Using profiling, we compare the cycle cost of the original FIR design (with shifting) and the optimized FIR design (with a circular buffer). Compiler used: TI v20.2.5.LTS, Full optimization.

FIR Design	16 taps	32 taps	64 taps
tap-shift	379	691	1315
circular buffer	220	373	775
throughput (circular)	1.72x	1.85x	1.69x

Conclusions ¶

We reviewed three different implementation styles for FIR filters: direct-form, transpose-form, and cascade-form filter. The first three are able to implement any filter for which you can specific an finite impulse response. The frequency-sampling filter is a specific design technique that combines filter design and filter implementation.
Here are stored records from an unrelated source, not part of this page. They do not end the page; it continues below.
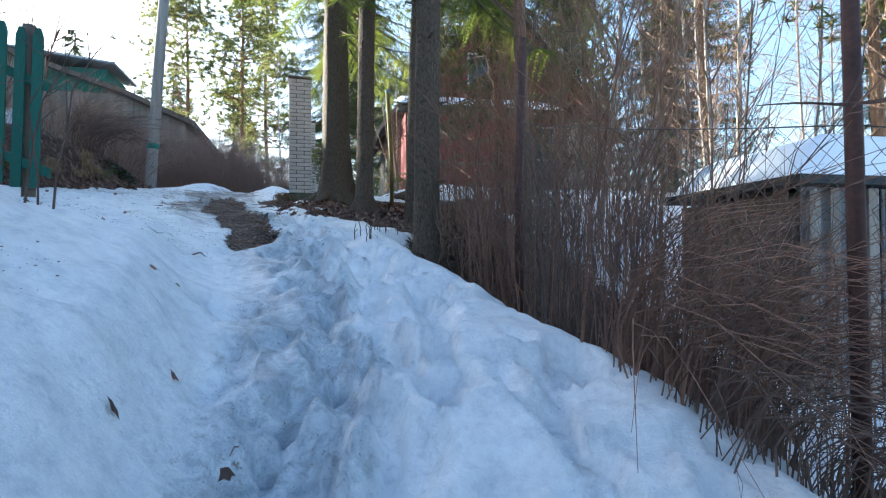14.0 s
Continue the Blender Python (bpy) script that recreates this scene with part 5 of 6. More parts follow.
# thicket at the edge of the drop
rnd = random.Random(77)
for i in range(17):
    y = 11.9 + i * 0.23
    x = float(right_edge(y)) + 0.12 + rnd.uniform(0, 0.35)
    shrub("bush", x + 0.15, y, 14, rnd.uniform(0.9, 1.6), 0.12, "dense bare bush with upright brown stems at the path edge", (M_red_twig, M_stem, M_twig)[i % 3], 100 + i, arch=(rnd.uniform(-0.1, 0.15), rnd.uniform(-0.12, 0.12)), r=0.0048, group="bushes at the path edge", base=0.3, twigs=6)
for i in range(10):
    x, y = rnd.uniform(4.3, 6.4), rnd.uniform(12.6, 17.2)
    shrub("bush", x, y, 17, rnd.uniform(1.5, 2.2), 0.35, "tangled reddish-brown bare bush on the low ground", M_red_twig, 140 + i, arch=(rnd.uniform(-0.5, 0.5), rnd.uniform(-0.5, 0.5)), r=0.0065, group="bushes on the low ground", base=0.5, twigs=8)
for i in range(15):
    x, y = rnd.uniform(4.3, 6.8), rnd.uniform(13.6, 19.0)
    shrub("sapling", x, y, 7, rnd.uniform(3.0, 5.0), 0.22, "slender bare saplings with dry yellowish twigs", M_stem, 170 + i, r=0.012, group="saplings by the spruces", base=0.4, twigs=12)
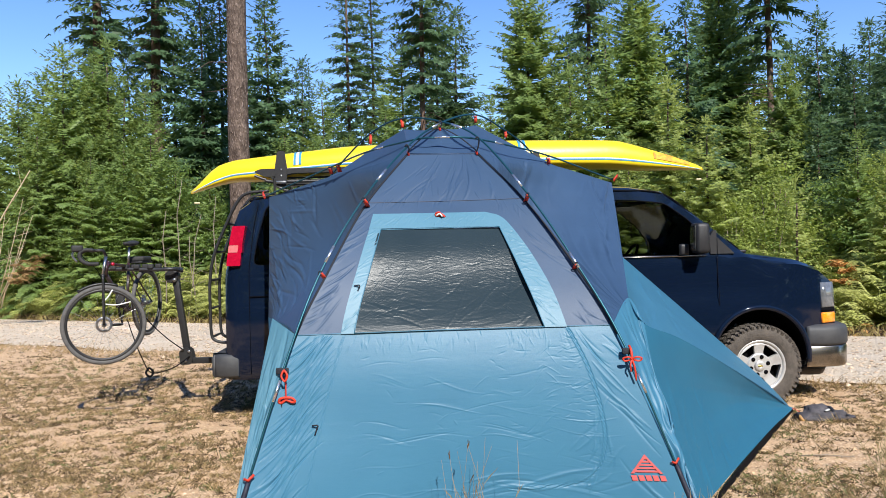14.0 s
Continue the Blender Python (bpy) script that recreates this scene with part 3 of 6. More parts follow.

Next, we also reviewed the impact of memory organization on FIR design. Memory operations are expensive, and the streaming nature of DSP tends to generate lots of memory accesses. FIR designs can be implemented using a circular buffer. The basic idea in memory optimization is to reduce data movement as much as possible, at the expense of more complex memory adderssing.

We have not discussed the design of FIR filters; a tool such as Matlab filterDesigners helps you compute filter coefficients, quantize filter coefficients, and compute amplitude/phase response. Please refer to Lab 2.